Data to use >>

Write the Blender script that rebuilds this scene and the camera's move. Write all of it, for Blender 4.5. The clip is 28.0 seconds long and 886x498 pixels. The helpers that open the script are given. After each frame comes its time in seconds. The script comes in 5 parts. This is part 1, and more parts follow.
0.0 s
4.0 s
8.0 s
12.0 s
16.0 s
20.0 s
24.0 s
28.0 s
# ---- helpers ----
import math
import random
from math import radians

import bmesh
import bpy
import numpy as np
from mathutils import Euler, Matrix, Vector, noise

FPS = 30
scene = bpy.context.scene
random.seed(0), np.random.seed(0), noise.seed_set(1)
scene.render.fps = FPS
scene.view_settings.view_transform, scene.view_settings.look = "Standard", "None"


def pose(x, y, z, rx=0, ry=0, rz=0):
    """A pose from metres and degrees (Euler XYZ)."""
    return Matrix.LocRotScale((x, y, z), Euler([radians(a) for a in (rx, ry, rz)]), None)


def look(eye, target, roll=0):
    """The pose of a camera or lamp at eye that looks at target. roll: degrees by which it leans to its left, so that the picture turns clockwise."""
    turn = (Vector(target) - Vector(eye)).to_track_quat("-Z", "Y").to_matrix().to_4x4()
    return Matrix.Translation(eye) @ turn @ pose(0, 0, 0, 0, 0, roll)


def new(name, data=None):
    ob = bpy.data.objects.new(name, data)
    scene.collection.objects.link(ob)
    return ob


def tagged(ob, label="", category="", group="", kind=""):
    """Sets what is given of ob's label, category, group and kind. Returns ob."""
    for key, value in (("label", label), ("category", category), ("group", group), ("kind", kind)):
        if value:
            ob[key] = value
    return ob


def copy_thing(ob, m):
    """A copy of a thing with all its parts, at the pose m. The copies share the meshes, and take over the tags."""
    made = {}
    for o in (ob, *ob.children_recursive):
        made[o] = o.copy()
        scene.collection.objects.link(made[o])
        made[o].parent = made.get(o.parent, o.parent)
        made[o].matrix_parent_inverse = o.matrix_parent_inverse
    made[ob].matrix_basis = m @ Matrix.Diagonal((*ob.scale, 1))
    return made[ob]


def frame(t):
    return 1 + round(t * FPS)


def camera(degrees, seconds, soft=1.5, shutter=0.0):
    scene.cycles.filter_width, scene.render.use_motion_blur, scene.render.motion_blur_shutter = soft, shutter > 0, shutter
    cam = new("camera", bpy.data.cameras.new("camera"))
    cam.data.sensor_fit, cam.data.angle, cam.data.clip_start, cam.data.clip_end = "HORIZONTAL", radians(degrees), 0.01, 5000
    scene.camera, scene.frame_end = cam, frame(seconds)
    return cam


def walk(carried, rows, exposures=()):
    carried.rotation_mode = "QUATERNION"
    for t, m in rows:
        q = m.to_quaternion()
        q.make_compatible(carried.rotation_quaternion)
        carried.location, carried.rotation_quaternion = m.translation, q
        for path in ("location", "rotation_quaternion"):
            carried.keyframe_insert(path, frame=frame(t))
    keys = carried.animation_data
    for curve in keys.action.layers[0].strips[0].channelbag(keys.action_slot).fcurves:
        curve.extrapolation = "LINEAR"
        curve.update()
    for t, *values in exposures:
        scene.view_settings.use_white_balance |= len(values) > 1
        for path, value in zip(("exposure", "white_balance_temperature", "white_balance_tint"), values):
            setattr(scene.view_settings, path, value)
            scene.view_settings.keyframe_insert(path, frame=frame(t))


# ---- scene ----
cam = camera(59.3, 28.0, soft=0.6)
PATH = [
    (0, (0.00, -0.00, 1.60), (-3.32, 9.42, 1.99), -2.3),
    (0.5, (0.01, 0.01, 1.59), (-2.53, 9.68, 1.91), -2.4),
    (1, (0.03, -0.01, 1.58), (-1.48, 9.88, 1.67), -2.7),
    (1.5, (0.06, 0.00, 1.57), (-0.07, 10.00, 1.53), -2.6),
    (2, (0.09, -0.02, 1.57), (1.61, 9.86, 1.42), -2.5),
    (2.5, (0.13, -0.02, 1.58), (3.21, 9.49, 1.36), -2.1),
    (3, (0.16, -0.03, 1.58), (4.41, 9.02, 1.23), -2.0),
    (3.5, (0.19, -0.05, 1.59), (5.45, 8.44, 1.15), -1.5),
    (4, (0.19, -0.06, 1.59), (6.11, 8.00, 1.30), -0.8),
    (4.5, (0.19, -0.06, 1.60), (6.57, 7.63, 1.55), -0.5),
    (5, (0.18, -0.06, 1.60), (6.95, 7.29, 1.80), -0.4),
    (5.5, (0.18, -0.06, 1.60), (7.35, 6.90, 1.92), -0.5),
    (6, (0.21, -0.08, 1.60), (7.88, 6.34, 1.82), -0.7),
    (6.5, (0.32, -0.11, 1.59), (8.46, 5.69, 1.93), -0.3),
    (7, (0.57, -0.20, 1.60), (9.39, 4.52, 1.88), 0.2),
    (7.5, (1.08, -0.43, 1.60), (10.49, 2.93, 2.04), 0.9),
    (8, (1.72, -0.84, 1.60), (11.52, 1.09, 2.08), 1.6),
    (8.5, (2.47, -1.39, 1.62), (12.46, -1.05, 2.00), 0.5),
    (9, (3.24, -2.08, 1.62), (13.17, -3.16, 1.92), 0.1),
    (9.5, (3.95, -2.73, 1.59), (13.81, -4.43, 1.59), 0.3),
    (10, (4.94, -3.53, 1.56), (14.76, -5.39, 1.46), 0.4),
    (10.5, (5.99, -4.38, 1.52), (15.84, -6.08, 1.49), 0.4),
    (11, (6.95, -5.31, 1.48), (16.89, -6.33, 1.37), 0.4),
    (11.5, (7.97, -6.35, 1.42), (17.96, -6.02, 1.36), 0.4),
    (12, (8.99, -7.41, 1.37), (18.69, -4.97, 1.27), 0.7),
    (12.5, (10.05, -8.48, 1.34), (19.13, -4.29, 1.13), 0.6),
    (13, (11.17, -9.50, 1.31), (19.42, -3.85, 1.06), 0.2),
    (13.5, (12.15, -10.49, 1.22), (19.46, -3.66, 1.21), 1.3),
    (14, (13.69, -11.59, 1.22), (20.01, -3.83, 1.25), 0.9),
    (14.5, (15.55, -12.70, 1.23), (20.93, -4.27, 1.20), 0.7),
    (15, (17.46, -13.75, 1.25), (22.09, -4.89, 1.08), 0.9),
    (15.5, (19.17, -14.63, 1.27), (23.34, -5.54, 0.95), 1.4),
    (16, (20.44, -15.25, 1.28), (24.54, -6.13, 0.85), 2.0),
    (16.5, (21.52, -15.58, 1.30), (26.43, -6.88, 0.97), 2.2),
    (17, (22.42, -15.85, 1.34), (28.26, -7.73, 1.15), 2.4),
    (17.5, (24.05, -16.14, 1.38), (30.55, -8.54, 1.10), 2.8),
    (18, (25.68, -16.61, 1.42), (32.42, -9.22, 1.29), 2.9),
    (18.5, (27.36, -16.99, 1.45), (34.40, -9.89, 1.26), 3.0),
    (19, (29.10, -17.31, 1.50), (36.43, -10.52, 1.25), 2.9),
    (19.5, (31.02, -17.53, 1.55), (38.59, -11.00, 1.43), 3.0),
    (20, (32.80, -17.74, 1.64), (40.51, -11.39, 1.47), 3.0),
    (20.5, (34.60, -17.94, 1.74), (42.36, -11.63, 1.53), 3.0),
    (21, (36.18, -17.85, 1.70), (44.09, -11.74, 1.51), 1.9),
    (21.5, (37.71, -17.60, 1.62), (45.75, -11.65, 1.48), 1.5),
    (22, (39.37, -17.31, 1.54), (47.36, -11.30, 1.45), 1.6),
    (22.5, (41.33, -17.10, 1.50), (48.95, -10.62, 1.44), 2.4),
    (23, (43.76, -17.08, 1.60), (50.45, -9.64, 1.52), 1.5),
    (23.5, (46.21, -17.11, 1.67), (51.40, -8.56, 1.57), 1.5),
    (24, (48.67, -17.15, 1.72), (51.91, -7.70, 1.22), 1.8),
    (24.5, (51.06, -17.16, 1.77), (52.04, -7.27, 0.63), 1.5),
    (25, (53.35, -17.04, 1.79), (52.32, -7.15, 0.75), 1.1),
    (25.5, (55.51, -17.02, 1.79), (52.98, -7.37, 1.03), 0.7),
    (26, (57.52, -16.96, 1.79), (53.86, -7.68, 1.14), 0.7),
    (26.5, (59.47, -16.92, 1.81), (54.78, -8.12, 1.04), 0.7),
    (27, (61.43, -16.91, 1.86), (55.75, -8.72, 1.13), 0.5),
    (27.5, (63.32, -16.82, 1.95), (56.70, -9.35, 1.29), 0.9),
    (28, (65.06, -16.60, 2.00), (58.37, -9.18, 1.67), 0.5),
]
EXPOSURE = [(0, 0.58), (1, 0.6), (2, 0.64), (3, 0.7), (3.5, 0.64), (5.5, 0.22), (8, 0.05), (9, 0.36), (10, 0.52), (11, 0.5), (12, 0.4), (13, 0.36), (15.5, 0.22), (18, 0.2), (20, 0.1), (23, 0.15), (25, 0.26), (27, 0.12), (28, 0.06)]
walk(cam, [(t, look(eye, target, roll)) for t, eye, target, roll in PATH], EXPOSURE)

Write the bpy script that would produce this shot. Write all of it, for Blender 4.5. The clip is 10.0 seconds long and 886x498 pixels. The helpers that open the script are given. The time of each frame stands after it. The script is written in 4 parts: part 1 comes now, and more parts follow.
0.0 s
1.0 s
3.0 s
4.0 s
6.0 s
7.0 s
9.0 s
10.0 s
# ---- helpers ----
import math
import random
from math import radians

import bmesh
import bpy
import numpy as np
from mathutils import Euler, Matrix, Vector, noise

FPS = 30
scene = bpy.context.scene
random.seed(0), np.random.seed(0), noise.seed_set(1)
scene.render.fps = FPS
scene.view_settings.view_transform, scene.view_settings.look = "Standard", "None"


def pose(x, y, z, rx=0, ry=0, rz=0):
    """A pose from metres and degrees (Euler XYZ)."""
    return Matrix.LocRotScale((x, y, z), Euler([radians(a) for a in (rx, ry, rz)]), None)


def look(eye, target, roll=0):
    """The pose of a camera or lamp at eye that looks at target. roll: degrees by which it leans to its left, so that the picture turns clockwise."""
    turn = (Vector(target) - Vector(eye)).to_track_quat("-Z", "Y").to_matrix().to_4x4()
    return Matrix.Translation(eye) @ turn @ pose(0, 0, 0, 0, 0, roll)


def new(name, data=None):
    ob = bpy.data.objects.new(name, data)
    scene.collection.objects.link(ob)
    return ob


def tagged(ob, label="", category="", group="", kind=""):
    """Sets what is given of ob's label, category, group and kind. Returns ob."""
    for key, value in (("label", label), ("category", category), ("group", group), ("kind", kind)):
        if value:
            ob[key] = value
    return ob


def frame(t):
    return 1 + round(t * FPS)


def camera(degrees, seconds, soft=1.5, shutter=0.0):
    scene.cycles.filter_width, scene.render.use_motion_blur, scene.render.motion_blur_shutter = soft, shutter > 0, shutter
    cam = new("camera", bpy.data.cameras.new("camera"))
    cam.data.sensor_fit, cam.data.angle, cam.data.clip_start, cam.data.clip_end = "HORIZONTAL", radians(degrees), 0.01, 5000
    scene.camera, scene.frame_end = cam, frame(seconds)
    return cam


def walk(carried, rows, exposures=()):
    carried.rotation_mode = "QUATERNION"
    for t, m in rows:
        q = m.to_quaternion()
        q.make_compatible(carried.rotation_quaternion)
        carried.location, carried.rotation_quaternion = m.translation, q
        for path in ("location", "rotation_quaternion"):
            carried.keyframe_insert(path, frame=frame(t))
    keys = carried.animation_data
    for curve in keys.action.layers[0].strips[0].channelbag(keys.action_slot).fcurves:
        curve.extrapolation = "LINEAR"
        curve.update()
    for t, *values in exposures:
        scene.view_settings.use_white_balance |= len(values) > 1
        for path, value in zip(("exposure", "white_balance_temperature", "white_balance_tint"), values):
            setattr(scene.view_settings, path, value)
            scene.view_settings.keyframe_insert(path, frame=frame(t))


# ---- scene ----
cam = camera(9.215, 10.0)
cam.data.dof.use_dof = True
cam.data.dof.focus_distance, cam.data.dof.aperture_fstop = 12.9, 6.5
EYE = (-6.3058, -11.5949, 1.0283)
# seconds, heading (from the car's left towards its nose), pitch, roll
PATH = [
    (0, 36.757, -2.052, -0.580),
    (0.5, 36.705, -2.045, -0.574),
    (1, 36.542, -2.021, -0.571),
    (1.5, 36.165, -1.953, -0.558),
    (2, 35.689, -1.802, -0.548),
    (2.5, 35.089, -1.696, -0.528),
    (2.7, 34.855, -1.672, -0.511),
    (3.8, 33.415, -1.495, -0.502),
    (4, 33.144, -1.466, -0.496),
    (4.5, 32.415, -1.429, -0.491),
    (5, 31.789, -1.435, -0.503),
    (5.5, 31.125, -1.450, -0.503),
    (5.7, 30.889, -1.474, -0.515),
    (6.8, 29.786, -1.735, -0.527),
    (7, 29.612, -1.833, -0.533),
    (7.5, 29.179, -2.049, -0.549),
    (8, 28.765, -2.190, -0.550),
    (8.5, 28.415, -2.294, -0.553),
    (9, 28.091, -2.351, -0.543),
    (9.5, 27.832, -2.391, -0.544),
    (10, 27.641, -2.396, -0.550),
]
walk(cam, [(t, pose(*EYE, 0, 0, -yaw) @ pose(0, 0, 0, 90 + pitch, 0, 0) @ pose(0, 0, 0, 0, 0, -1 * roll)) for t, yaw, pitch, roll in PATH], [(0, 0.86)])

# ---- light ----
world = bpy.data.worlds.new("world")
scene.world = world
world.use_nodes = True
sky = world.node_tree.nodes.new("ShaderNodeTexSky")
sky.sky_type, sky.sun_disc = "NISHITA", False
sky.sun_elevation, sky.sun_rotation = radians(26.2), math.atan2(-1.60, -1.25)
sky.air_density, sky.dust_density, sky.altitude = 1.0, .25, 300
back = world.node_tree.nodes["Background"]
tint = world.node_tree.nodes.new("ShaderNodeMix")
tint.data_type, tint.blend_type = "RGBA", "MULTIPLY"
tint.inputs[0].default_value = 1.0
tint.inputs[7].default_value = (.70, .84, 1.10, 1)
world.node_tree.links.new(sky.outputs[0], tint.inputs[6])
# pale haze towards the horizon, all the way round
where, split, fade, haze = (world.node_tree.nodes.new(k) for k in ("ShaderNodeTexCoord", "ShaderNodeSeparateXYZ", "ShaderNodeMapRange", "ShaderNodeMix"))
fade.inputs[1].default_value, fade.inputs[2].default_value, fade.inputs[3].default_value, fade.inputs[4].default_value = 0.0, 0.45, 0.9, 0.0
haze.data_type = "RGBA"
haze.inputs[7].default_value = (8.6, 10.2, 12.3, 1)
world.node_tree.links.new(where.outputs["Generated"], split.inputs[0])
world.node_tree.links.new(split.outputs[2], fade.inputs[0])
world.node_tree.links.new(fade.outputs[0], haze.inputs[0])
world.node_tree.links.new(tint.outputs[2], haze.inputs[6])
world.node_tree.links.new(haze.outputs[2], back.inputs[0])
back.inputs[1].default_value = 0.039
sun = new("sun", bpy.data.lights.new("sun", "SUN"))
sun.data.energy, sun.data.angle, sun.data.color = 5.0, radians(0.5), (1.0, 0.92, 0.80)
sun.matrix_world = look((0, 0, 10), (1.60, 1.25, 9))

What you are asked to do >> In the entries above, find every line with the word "script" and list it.

Completed exercise >>
Write the Blender script that rebuilds this scene and the camera's move. Write all of it, for Blender 4.5. The clip is 28.0 seconds long and 886x498 pixels. The helpers that open the script are given. After each frame comes its time in seconds. The script comes in 5 parts. This is part 1, and more parts follow.
Write the bpy script that would produce this shot. Write all of it, for Blender 4.5. The clip is 10.0 seconds long and 886x498 pixels. The helpers that open the script are given. The time of each frame stands after it. The script is written in 4 parts: part 1 comes now, and more parts follow.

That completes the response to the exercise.